• [STORED DATA]
========================================

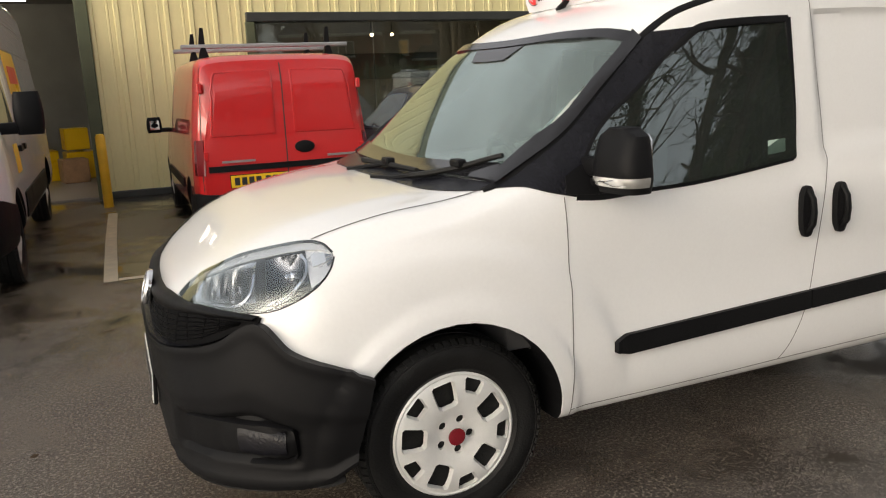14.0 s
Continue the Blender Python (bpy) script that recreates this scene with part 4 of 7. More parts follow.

========================================

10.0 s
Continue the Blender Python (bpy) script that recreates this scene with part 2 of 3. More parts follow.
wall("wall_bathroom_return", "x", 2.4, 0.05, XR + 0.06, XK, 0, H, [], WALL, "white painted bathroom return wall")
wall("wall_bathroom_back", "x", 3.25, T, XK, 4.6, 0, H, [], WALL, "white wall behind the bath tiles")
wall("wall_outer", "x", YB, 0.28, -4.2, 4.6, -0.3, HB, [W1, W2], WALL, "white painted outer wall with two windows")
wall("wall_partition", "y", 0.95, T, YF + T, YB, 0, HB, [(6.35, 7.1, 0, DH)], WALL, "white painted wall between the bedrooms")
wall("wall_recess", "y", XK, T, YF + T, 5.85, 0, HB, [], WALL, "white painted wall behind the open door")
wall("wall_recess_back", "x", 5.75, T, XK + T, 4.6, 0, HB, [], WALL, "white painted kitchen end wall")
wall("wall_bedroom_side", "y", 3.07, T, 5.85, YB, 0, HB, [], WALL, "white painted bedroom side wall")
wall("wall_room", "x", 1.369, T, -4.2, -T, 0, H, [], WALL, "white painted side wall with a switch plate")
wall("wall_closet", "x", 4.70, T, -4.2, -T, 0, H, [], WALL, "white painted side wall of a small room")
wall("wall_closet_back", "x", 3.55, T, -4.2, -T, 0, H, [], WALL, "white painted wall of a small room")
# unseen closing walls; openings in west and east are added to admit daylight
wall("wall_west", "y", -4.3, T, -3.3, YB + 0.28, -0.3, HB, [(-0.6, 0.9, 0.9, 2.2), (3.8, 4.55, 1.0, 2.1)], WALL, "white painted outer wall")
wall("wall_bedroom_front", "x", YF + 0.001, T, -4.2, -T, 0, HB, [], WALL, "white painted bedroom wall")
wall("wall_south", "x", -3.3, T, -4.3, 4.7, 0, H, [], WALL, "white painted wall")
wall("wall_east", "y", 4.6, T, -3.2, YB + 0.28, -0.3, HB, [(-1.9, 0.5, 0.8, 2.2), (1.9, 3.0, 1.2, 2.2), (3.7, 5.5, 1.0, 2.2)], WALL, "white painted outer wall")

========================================

• [OBJECTIVE] How many lines of the data contain the word "this"? Answer with the number alone.

• [RESULT OF THE TASK] 2